I'm not quite sure why there are so many sharks around the sub. Feels like Cormack draws three or four in every panel set underwater. Unless the siren can command sharks, too. Seems like they'd just be competition for food. This issue seems more focused on establishing mood. The rapidly decaying mental state of several people. Get people on edge (or more on edge in Nick's case), then turn them loose on each other. But it doesn't make for a very exciting issue.

The art on the undersea parts is nice, though. The way their lights don't illuminate much, but what they do is almost washed out in the glare. Like how I'd assume those lights would play havoc with night vision. The constant bubbles, the sometimes vague outlines you can barely make out. There's one that is probably a shark, but maybe it's the siren. The graininess of the work gives the blood kind of a peculiar texture, like its trying to partially solidify under the cold and pressure. Just a different way of depicting blood than I've seen in other comics set underwater.

Is that enough to make me want to keep buying it? *waggles hand indecisively*

Kaiju Score #2, by James Patrick (writer), Rem Broo (artist), Dave Sharpe (letterer) - I see she has her Rubik's Cube. Little known fact that kaiju are fascinated by those. Also easily infuriated by them, though.

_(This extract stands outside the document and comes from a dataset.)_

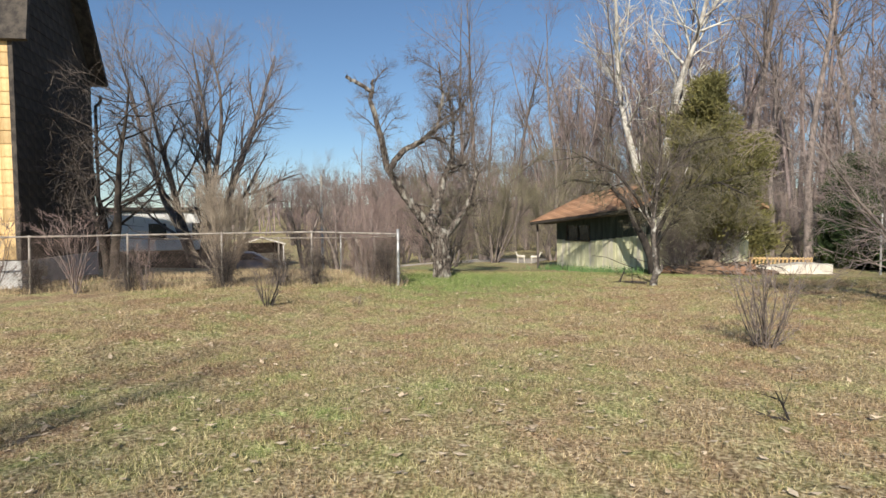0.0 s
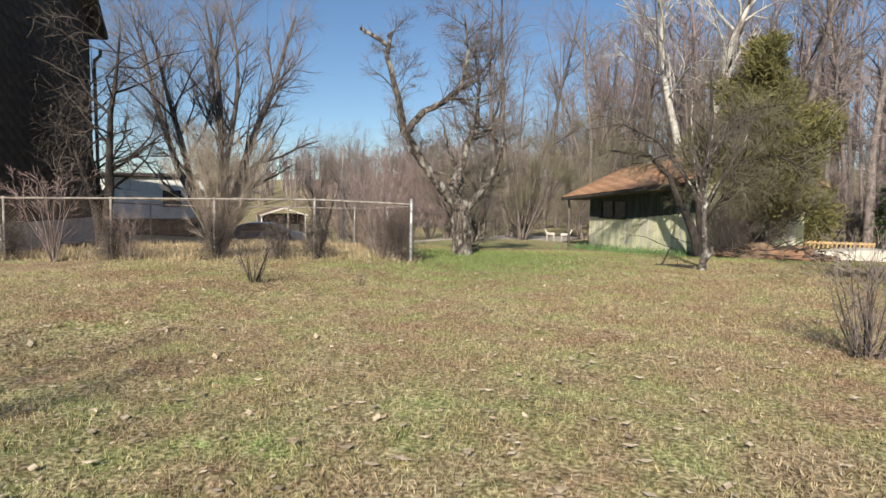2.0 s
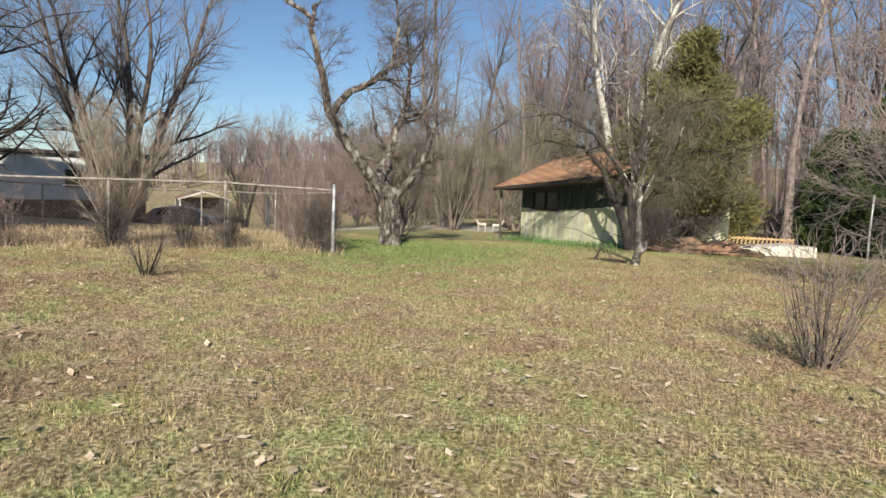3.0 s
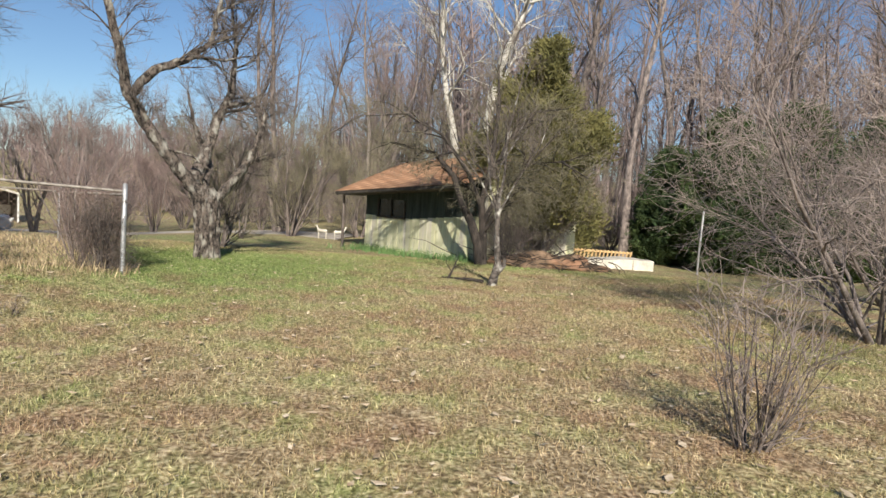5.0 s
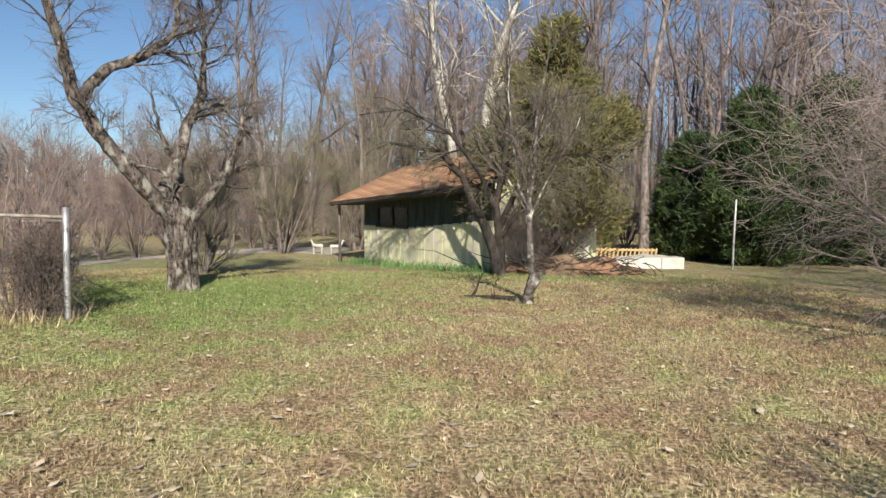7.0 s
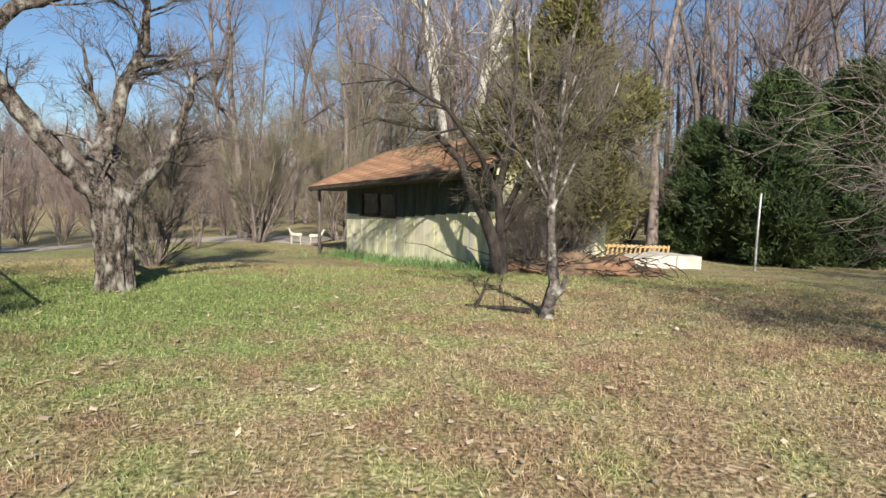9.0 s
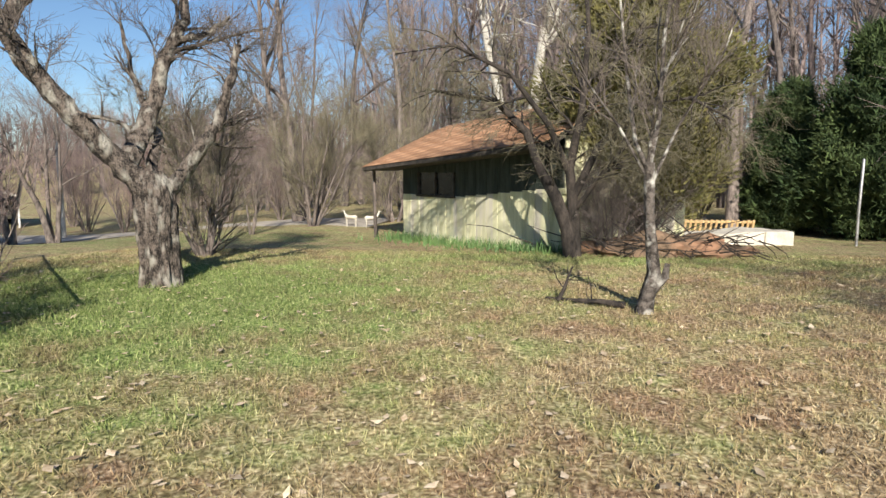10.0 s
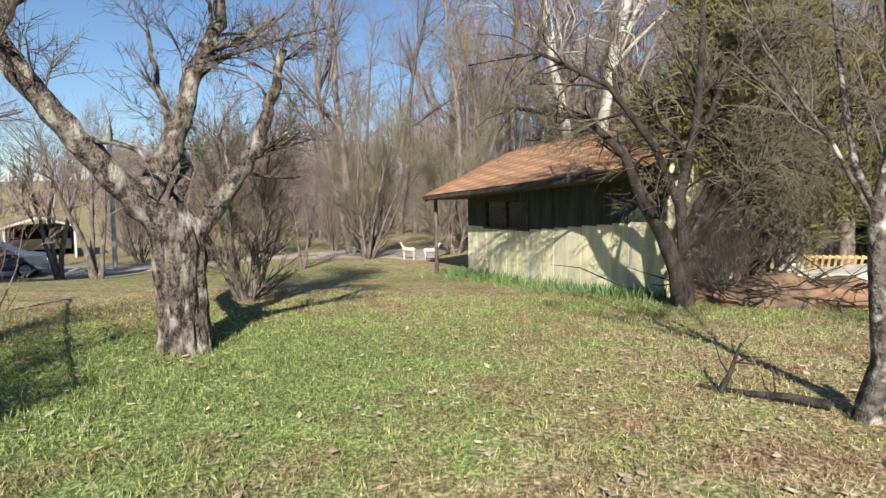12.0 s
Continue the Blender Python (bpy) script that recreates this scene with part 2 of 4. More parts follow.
class Tubes:
    """Gathers tapered tubes as triangles."""

    def __init__(self):
        self.v, self.f, self.n = [], [], 0

    def add(self, pts, radii, sides=5, rough=0.0, rng=None):
        pts = np.asarray(pts, float)
        k = len(pts)
        d = np.gradient(pts, axis=0)
        d /= np.linalg.norm(d, axis=1)[:, None] + 1e-9
        ref = np.array([0.0, 0.0, 1.0]) if abs(d[0, 2]) < 0.8 else np.array([1.0, 0.0, 0.0])
        u = np.cross(d, ref)
        u /= np.linalg.norm(u, axis=1)[:, None] + 1e-9
        w = np.cross(d, u)
        a = np.arange(sides) * 2 * np.pi / sides
        r = np.asarray(radii, float)[:, None] * np.ones(sides)
        if rough and rng is not None:
            r = r * (1 + rough * (rng.random((k, sides)) - 0.5) + rough * 0.6 * (rng.random(sides) - 0.5))
        ring = pts[:, None, :] + r[..., None] * (np.cos(a)[None, :, None] * u[:, None, :] + np.sin(a)[None, :, None] * w[:, None, :])
        self.v.append(ring.reshape(-1, 3))
        i = np.arange(k - 1)[:, None] * sides + np.arange(sides)[None, :]
        j = np.arange(k - 1)[:, None] * sides + (np.arange(sides)[None, :] + 1) % sides
        i, j = i.ravel() + self.n, j.ravel() + self.n
        self.f.append(np.stack([i, j, j + sides], 1))
        self.f.append(np.stack([i, j + sides, i + sides], 1))
        self.n += k * sides

    def mesh(self, name, material):
        return tri_mesh(name, np.concatenate(self.v), np.concatenate(self.f), material)


def bent(rng, p, d, length, seg, wander, lift):
    """A wandering line from p along d, which lifts or droops."""
    pts = [np.array(p, float)]
    d = np.array(d, float) / np.linalg.norm(d)
    for _ in range(seg):
        d = d + rng.normal(0, wander, 3) + np.array([0, 0, lift])
        d /= np.linalg.norm(d)
        pts.append(pts[-1] + d * length / seg)
    return np.array(pts)


def aside(rng, d, angle):
    """A direction that leaves d by about that angle (radians)."""
    d = np.array(d) / np.linalg.norm(d)
    r = rng.normal(0, 1, 3)
    r -= d * (r @ d)
    r /= np.linalg.norm(r) + 1e-9
    return d * math.cos(angle) + r * math.sin(angle)


def sprout(rng, limbs, twigs, pts, r0, r1, counts, length, angle, lift, wander, level=0, start=0.25, shrink=0.5):
    """Side branches along a line, and theirs in turn: counts[level] on each."""
    if level >= len(counts):
        return
    seg = np.linalg.norm(np.diff(pts, axis=0), axis=1)
    cum = np.concatenate([[0], np.cumsum(seg)])
    for _ in range(counts[level]):
        s = (start + (1 - start) * rng.random() ** 0.8) * cum[-1]
        i = min(np.searchsorted(cum, s, side="right") - 1, len(seg) - 1)
        f = (s - cum[i]) / (seg[i] + 1e-9)
        p = pts[i] * (1 - f) + pts[i + 1] * f
        here = r0 + (r1 - r0) * s / cum[-1]
        d = aside(rng, pts[i + 1] - pts[i], angle * (0.6 + 0.7 * rng.random()))
        ln = length * (0.45 + 0.8 * rng.random()) * (1.15 - 0.55 * s / cum[-1])
        last = level == len(counts) - 1
        k = 2 if last else 4
        line = bent(rng, p, d, ln, k, wander, lift)
        rr = max(min(here * 0.55, 0.02 * ln + 0.004), 0.0035)
        (twigs if (last or rr < 0.012) else limbs).add(line, np.linspace(rr, rr * 0.3, k + 1), 3 if last or rr < 0.012 else 4)
        sprout(rng, limbs, twigs, line, rr, rr * 0.3, counts, length * shrink, angle, lift, wander, level + 1, 0.15, shrink)


def make_tree(name, seed, height, radius, counts, length, angle=0.7, lift=0.06, wander=0.12, bare=0.3, bark=None, twig=None, lean=(0, 0), stems=1, spread=0.25, flare=1.35):
    """A bare tree at the origin: an Empty with its trunk (and limbs) and its crown of twigs."""
    rng = np.random.default_rng(seed)
    limbs, twigs = Tubes(), Tubes()
    apart = []
    for k in range(stems):
        if k and stems >= 7 and name not in ("brush", "thicket"):
            apart.append(limbs)
            limbs = Tubes()
        a = rng.random() * 6.28
        d = (lean[0] + (spread * math.cos(a) if stems > 1 else 0), lean[1] + (spread * math.sin(a) if stems > 1 else 0), 1)
        h = height * (1 if k == 0 else 0.7 + 0.3 * rng.random())
        p0 = np.array([0.5 * radius * math.cos(a), 0.5 * radius * math.sin(a), -0.1]) * (1 if stems > 1 else 0) + np.array([0, 0, -0.1])
        line = bent(rng, p0, d, h, 9, 0.07, 0.03)
        rr = radius * (1 if k == 0 else 0.8)
        rad = np.linspace(rr, rr * 0.12, 10)
        rad[0] *= flare
        limbs.add(line, rad, 7, 0.2, rng)
        sprout(rng, limbs, twigs, line, rr, rr * 0.12, counts, length, angle, lift, wander, 0, bare)
    root = empty(name, 0, 0, 0)
    for one in apart:
        part("stem", one.mesh("stem", bark), bark, root)
    wood = part("trunk" if stems < 7 else "stem" if apart else "stem_cluster", limbs.mesh("trunk", bark), bark, root)
    if stems >= 7 and not apart:
        tagged(wood, kind="stuff")
    part("crown", twigs.mesh("crown", twig), twig, root)
    return root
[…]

They get an opportunity to pull the heist. The kaiju's even sleeping right near the museum. But Marco's figured out his ace safecracker isn't who she says she is. Rather, she's a small-timer trying to save the lives of her crew by sneaking into this job on behalf of the Romanian mob. However, he doesn't any choice but to roll with it. Unfortunately, Pierson decided to audible and just kill the security guards, including their inside guy, which I'm sure won't come back to bite them. And the one thing Marco always overlooks rears its gigantic head.

Of the two, I like this second issue a little better. There's more going on, it's not relying so heavily on my investment in the mood to carry it. It spends a little time on the other characters, their motivations. Pierson isn't being a dick strictly because he's convinced Marco's going to botch this. I mean, he is a dick, that's clear, but he's also just unhappy with this situation. He's supposed to be on vacation, and he just wants to get it done as quickly as possible. So he's going to cut corners anywhere he can, because he doesn't give a shit about whatever beautiful design Marco had in mind. It's not about that for him, or protecting a family, or rebuilding his rep. It's just shit work. I been there.

While Rem Broo does an excellent job making it look completely disgusting, I could have gone the rest of my life without the concept of "ticks, but for giant monsters" in my mind. Yikes. I guess next issue we might get to see how Broo handles drawing a giant monster fight. Or at least part of it, since I assume that'll be in the background while Marco and the others try to make this work.